- [PROBLEM]
Render every entry verbatim.

3D scene code data

※ ※ ※

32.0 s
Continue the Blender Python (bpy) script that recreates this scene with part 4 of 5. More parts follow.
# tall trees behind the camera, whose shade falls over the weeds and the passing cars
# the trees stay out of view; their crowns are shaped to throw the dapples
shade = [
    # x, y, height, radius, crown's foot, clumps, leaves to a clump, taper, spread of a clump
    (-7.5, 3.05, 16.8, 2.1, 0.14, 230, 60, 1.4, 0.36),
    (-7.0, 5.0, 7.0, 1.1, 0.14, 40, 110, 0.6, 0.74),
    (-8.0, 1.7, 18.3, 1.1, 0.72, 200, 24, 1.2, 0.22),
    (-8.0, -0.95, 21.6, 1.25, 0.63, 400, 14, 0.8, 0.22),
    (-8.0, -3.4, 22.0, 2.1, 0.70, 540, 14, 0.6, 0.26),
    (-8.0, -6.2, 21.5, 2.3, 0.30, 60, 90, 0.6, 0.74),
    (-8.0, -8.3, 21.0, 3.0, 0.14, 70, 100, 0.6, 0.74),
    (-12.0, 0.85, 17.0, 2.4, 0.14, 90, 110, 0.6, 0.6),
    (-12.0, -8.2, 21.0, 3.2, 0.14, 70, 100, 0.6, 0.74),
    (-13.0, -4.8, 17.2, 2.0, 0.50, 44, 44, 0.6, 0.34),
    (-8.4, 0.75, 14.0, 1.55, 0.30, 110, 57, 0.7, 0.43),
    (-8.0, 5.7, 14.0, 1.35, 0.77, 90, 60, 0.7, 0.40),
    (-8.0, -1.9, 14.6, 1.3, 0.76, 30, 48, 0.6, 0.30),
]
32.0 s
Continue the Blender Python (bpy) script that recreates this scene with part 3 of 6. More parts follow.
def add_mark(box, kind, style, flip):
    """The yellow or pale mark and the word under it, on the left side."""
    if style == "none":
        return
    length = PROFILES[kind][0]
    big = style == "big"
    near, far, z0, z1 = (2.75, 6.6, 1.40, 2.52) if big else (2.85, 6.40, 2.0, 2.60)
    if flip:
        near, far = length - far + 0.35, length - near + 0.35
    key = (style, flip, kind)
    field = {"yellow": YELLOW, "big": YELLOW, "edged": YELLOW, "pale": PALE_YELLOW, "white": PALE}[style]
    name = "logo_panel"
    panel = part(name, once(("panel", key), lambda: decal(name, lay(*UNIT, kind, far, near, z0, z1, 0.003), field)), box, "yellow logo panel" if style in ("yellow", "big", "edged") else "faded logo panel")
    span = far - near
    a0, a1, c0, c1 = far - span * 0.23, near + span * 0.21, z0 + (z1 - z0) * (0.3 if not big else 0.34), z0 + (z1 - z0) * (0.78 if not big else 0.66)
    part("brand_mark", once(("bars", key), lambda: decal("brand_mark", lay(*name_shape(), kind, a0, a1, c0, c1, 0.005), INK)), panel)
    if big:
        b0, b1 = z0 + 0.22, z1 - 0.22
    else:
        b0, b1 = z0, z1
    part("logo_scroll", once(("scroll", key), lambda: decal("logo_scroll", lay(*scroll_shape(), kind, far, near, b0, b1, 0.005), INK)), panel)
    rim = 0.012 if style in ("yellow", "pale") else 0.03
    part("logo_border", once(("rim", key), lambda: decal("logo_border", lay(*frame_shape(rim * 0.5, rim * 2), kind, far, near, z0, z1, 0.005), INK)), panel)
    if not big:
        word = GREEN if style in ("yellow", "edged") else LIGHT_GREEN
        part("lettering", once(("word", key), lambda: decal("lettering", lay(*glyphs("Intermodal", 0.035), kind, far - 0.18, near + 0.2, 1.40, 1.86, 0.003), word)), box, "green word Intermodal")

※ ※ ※

- [FINISHED EXERCISE]
32.0 s
Continue the Blender Python (bpy) script that recreates this scene with part 4 of 5. More parts follow.
# tall trees behind the camera, whose shade falls over the weeds and the passing cars
# the trees stay out of view; their crowns are shaped to throw the dapples
shade = [
    # x, y, height, radius, crown's foot, clumps, leaves to a clump, taper, spread of a clump
    (-7.5, 3.05, 16.8, 2.1, 0.14, 230, 60, 1.4, 0.36),
    (-7.0, 5.0, 7.0, 1.1, 0.14, 40, 110, 0.6, 0.74),
    (-8.0, 1.7, 18.3, 1.1, 0.72, 200, 24, 1.2, 0.22),
    (-8.0, -0.95, 21.6, 1.25, 0.63, 400, 14, 0.8, 0.22),
    (-8.0, -3.4, 22.0, 2.1, 0.70, 540, 14, 0.6, 0.26),
    (-8.0, -6.2, 21.5, 2.3, 0.30, 60, 90, 0.6, 0.74),
    (-8.0, -8.3, 21.0, 3.0, 0.14, 70, 100, 0.6, 0.74),
    (-12.0, 0.85, 17.0, 2.4, 0.14, 90, 110, 0.6, 0.6),
    (-12.0, -8.2, 21.0, 3.2, 0.14, 70, 100, 0.6, 0.74),
    (-13.0, -4.8, 17.2, 2.0, 0.50, 44, 44, 0.6, 0.34),
    (-8.4, 0.75, 14.0, 1.55, 0.30, 110, 57, 0.7, 0.43),
    (-8.0, 5.7, 14.0, 1.35, 0.77, 90, 60, 0.7, 0.40),
    (-8.0, -1.9, 14.6, 1.3, 0.76, 30, 48, 0.6, 0.30),
]
32.0 s
Continue the Blender Python (bpy) script that recreates this scene with part 3 of 6. More parts follow.
def add_mark(box, kind, style, flip):
    """The yellow or pale mark and the word under it, on the left side."""
    if style == "none":
        return
    length = PROFILES[kind][0]
    big = style == "big"
    near, far, z0, z1 = (2.75, 6.6, 1.40, 2.52) if big else (2.85, 6.40, 2.0, 2.60)
    if flip:
        near, far = length - far + 0.35, length - near + 0.35
    key = (style, flip, kind)
    field = {"yellow": YELLOW, "big": YELLOW, "edged": YELLOW, "pale": PALE_YELLOW, "white": PALE}[style]
    name = "logo_panel"
    panel = part(name, once(("panel", key), lambda: decal(name, lay(*UNIT, kind, far, near, z0, z1, 0.003), field)), box, "yellow logo panel" if style in ("yellow", "big", "edged") else "faded logo panel")
    span = far - near
    a0, a1, c0, c1 = far - span * 0.23, near + span * 0.21, z0 + (z1 - z0) * (0.3 if not big else 0.34), z0 + (z1 - z0) * (0.78 if not big else 0.66)
    part("brand_mark", once(("bars", key), lambda: decal("brand_mark", lay(*name_shape(), kind, a0, a1, c0, c1, 0.005), INK)), panel)
    if big:
        b0, b1 = z0 + 0.22, z1 - 0.22
    else:
        b0, b1 = z0, z1
    part("logo_scroll", once(("scroll", key), lambda: decal("logo_scroll", lay(*scroll_shape(), kind, far, near, b0, b1, 0.005), INK)), panel)
    rim = 0.012 if style in ("yellow", "pale") else 0.03
    part("logo_border", once(("rim", key), lambda: decal("logo_border", lay(*frame_shape(rim * 0.5, rim * 2), kind, far, near, z0, z1, 0.005), INK)), panel)
    if not big:
        word = GREEN if style in ("yellow", "edged") else LIGHT_GREEN
        part("lettering", once(("word", key), lambda: decal("lettering", lay(*glyphs("Intermodal", 0.035), kind, far - 0.18, near + 0.2, 1.40, 1.86, 0.003), word)), box, "green word Intermodal")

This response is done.